Timness and awful wine

I’ve learnt what the problem is with me, but how to account for the sheer awfulness of Distell’s latest pride and joy remains a puzzle.

Character failure first: Chris Williams, a quietly humorous man (and fine winemaker for Meerlust and the Foundry – no problems at all with his stuff!) kindly sent me a link to an article by Will Self, in the Brit magazine the New Statesman, entitled “I’ll tell you what’s wrong with Wetherspoon’s – it’s run by a man named Tim”. It scathingly tells of a chain of British pubs, and blames their awfulness on the name of their founder, one Tim Martin, who can “never escape the fact of his Timness”.

Introducing his scandalous diatribe, Self says firmly that “there’s little doubt that your life chances will be constrained should your otherwise risk-averse parents have had the temerity to Tim you”.

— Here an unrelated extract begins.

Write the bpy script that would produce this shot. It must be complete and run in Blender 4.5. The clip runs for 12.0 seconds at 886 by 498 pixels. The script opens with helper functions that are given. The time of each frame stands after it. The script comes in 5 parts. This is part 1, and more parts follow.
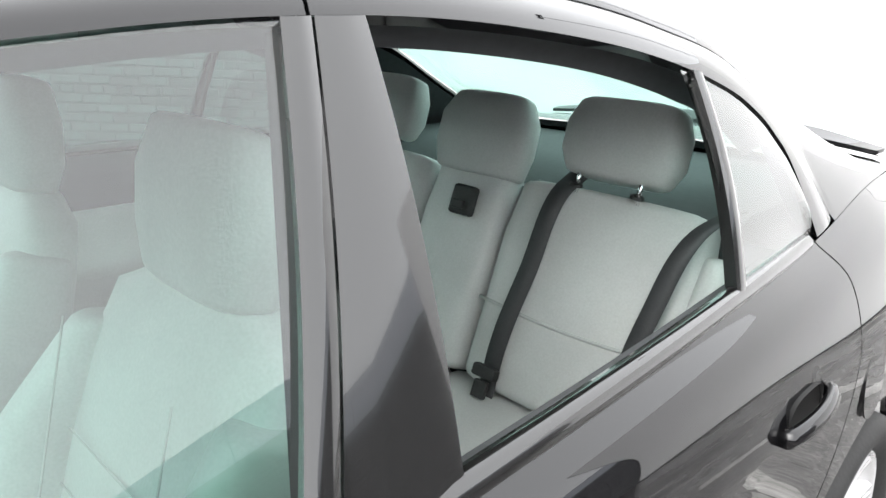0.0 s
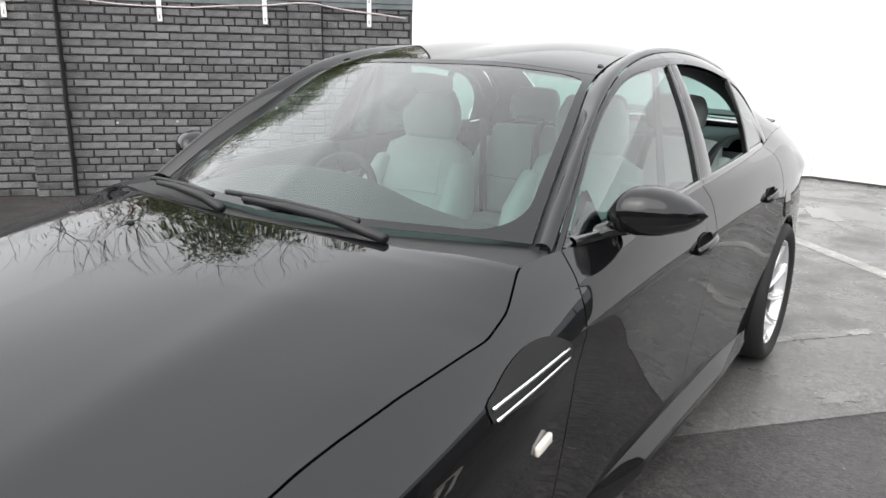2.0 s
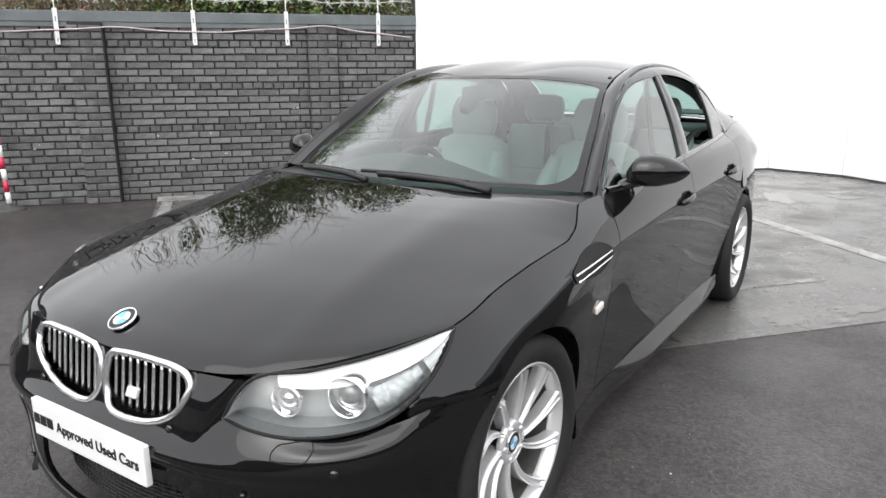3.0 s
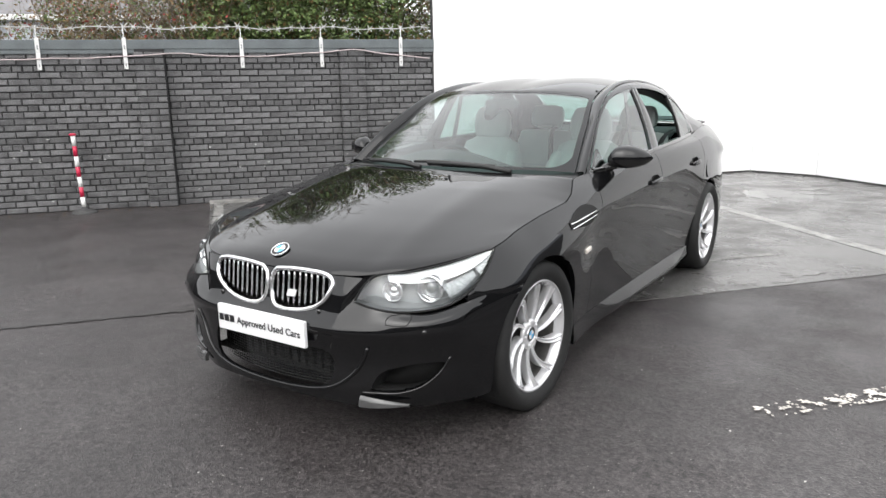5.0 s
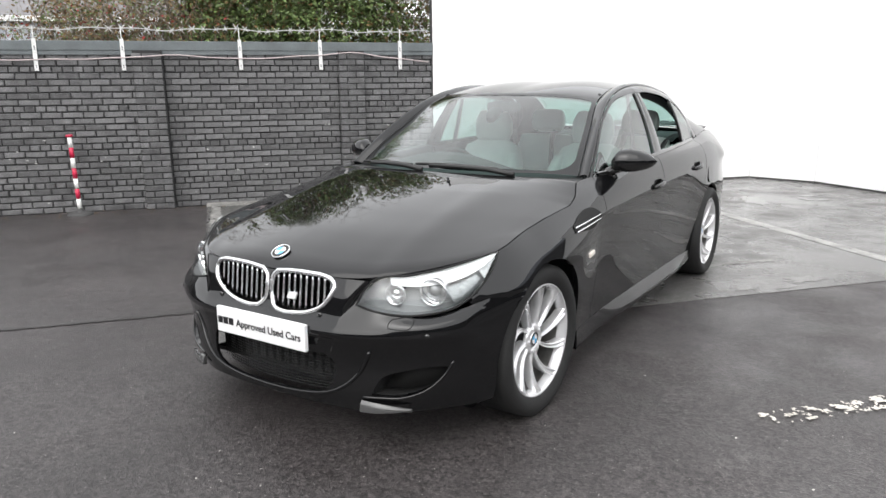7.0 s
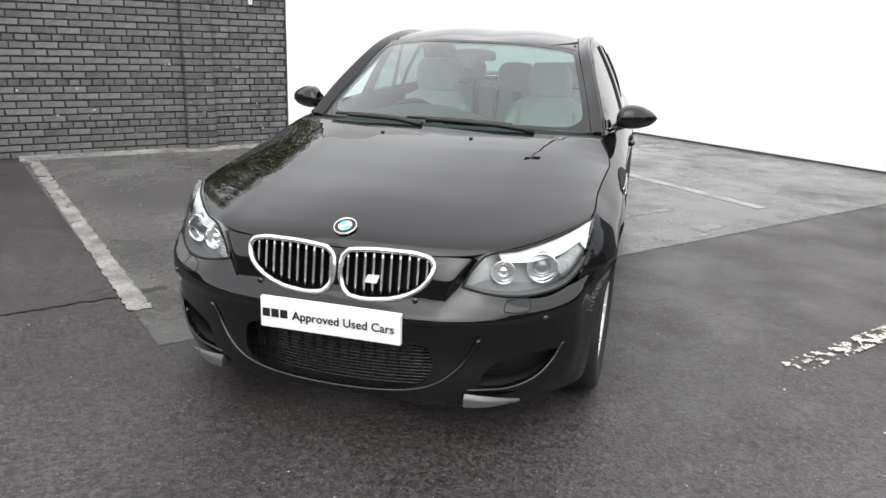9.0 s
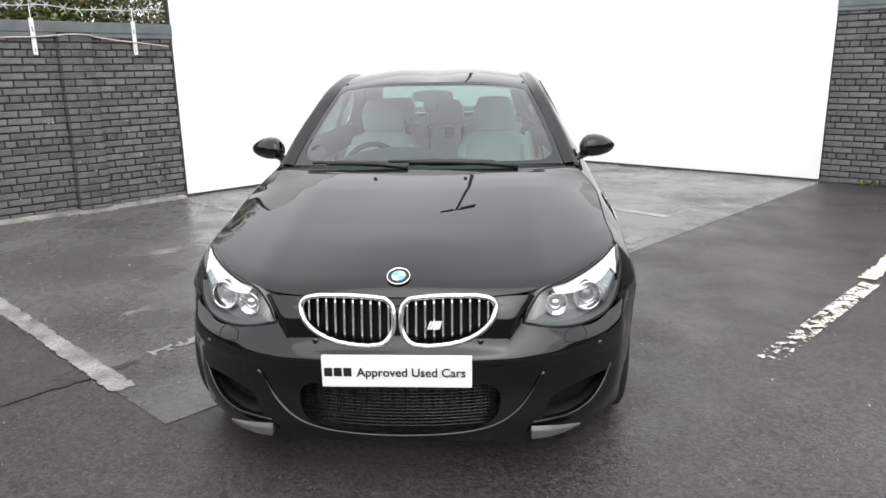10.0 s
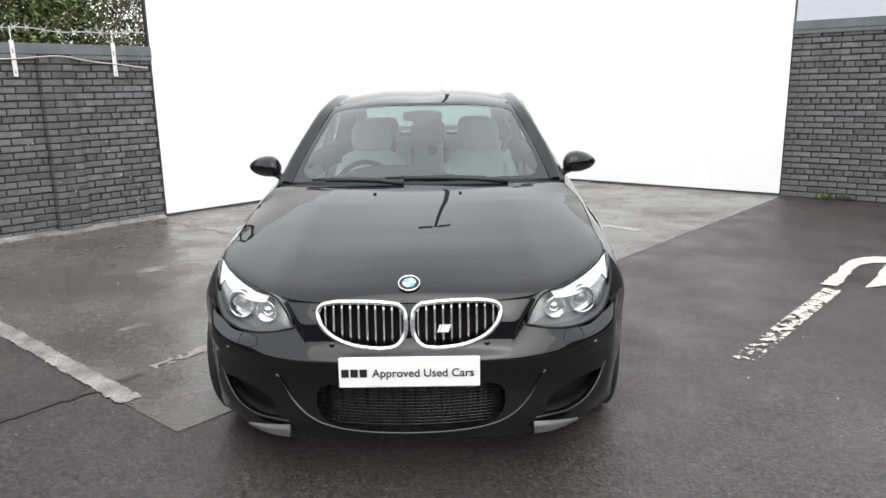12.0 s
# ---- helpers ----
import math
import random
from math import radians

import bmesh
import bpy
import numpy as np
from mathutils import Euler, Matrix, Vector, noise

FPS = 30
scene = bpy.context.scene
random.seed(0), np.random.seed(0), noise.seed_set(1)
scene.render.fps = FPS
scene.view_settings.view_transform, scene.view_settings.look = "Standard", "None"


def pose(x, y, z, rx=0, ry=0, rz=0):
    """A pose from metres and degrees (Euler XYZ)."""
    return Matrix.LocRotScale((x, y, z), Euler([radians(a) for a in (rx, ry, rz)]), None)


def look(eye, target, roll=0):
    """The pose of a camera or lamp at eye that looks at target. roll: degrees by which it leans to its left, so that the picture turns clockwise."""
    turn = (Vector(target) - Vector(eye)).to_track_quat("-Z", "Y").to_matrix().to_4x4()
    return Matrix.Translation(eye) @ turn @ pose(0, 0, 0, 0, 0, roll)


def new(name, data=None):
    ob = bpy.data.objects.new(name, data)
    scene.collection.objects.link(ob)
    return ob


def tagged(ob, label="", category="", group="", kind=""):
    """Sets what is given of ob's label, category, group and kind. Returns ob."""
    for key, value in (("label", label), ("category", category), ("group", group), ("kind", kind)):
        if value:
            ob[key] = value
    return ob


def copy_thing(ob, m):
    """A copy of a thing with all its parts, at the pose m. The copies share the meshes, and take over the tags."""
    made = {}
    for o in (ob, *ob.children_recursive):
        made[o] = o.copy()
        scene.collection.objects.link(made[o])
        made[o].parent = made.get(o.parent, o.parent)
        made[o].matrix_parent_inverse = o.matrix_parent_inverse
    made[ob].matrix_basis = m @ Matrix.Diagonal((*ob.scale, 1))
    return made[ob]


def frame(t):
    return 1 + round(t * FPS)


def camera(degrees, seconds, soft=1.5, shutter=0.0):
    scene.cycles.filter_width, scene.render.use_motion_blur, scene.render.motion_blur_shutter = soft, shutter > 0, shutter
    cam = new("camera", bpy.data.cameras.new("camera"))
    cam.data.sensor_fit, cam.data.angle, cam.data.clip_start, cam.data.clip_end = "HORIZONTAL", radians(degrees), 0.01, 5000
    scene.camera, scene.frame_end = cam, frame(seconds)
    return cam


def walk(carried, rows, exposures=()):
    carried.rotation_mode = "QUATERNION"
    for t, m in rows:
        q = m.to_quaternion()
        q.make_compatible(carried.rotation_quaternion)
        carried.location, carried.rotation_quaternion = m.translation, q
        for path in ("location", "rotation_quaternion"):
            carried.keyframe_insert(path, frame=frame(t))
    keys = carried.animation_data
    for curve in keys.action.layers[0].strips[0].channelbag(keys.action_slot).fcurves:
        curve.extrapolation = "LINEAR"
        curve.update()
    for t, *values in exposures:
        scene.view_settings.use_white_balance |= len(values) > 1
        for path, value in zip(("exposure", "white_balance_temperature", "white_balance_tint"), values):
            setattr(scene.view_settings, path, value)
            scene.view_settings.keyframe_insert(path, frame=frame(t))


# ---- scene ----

So, thus explained, I can revert to South African wines, some of which are in the league of the pubs Will Self loves to hate (the pubs being “shit, brown dollops of establishments smeared incontinently across our cities”).

red_escapeLet’s start with a wine called Red Escape – or, if I allow marketers to dictate my typography, RED ESCape. (Marketers are big in this wine, but it’s the often slightly inadequate marketers of Distell involved, so not entirely convincing.) Apparently this drink is directed at trendy, wired young people, and was launched online and through what has come to be known, bizarrely, as “social media” (print, and even old-fashioned blogs, etc not being deemed “social”).

The wine comes from Stellenzicht, the Stellenbosch property which is a joint venture of Distell and Hans Schreiber, from which pours a lot of big, ripe stuff, and from which came, in a rare moment of glory, Stellenzicht Syrah 1994, made by Andre van Rensburg, and the first ever Cape wine labelled as “Syrah”.

Red Escape also has some shiraz in it, along with pinotage, but there the connection ends. I have rarely tasted such unappealing stuff. Very ripe, with dead fruit into which some acidity has been injected in a vain attempt to give it a bit of life, but no real flavour at all – just thick, dreadful sweetness.

I must, being immensely fair-minded despite my unfortunate name, admit that there are people who like it. Or at least quote the press release to that effect. I know, as I’ve just been aghastly googling the wine, and ended up in all sorts of places I don’t normally go (places, dollops, smeared  incontinently across the ether). Places that seem to make money primarily by repeating what PR companies tell them, and by catering to the, er, not very well-informed or demanding.

So Winetimes calls it “plush and juicy” and says “It’s all about connecting, which wine does better than any other drink!”. Michael Olivier calls it “sappy” (I’m guessing that unlike Winetimes he’s not quoting and that this is a heartfelt tribute) and says that “ it’s all about connecting, which as we know wine does better than any other drink!”. Gosh, the gritty independence of thought and spirit evidenced by those added few words, “as we know”, in that sentence. Michael continues with: “We love this wine, which we found warm and certainly perfect for autumn.”

Perfect for a season in hell, in my opinion.

Christian Eedes, on the other hand and in a respectable place that I frequently go, is somewhat weakly ambivalent, it seems to me. He says that  “the wine itself leaves a lot to be desired”, yet gives it a score of 14/20, which seems ridiculously generous (at least 3 points more than I’d give it myself), apparently meaning “fair – pleasant enough but not very exciting”.

The maker of the wine, Guy Webber, reportedly “ascribes the great taste of RED ESCape to the farm’s superb terroir, situated in what is locally referred to as the Wineland’s Golden Triangle”. Of course, these are not his words but those of some rather tired, inept and unimaginative PR hack. I’m not generally a fan of Guy Webber’s big, ultra-ripe wines, but he’s a very decent man, I think, and this is surely his worst effort ever, and I can’t believe that he might actually get up in front of his winemaking peers, for example, and “ascribe” this wine to any farm’s “superb terroir”.

Personally, I’d ascribe it to his willingness to churn out ghastly wine because Distell thinks that people who Tweet (etc) are going to fall for the dreadful stuff and, what’s more, pay R54 for it! Sadly, some might, but I hope the wine is a total failure. I believe the “social media launch” was something of a flop, which is a nice start.

Oh dear. I’m too disheartened to speak of more of the rather grim wines I’ve sampled today. Watch this space. Or else just put it all down to my Timness and go and read some cheery hack with neither taste nor principles but who gets money for being nice.